Facebook is releasing to open source an internal tool called Sonar, a debugging platform that the company’s engineers and developers use to share information and investigate bugs during the mobile-app development process.
The platform is outgrowth of the company’s previously released Stetho tool, which is an Android-specific debugging tool. Sonar is designed for both Android and iOS apps and it has a modular design that allows other developers to extend the platform’s functionality through plugins. The tool comprises a desktop client and a mobile SDK through which developers can write their own clients and mobile plugins.
Facebook designed the Sonar platform specifically to address the problems that come with distributed teams of developers all working on a single project.
“One challenge that comes from having many engineers working collaboratively on larger apps is that typically no single person knows how every module works. This segmentation of knowledge and expertise can make it difficult to develop new features, investigate bugs, or optimize performance,” Emil Sjolander, a software engineer at Facebook, wrote in a post on Sonar.
“To help engineers at Facebook manage this complexity, we built Sonar, an extensible cross-platform debugging tool. Sonar gives us a surface where framework experts and developers can convey important information to framework users.”

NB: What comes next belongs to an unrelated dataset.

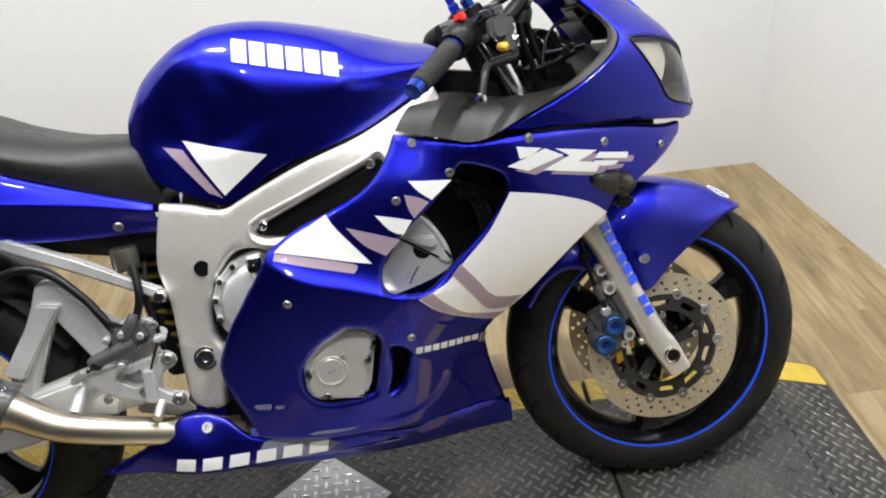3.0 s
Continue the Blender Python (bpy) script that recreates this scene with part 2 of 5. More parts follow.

Developers using Sonar can install the mobile SDK inside the mobile app on which they’re working and that component will then send debugging information to the desktop client. The platform is meant to be extensible and Facebook’s internal engineers already have built a number of plugins for it, which also are part of the open source release.
“By working closely with framework and product developers inside Facebook from the start, we were able to ensure that our plugin APIs were powerful enough to build a wide range of tools. In fact, all the tools included in Sonar are themselves plugins; the core of Sonar only provides a set of UI components and manages the connection between devices. This means anyone can build equally powerful tools as custom plugins,” Sjolander said.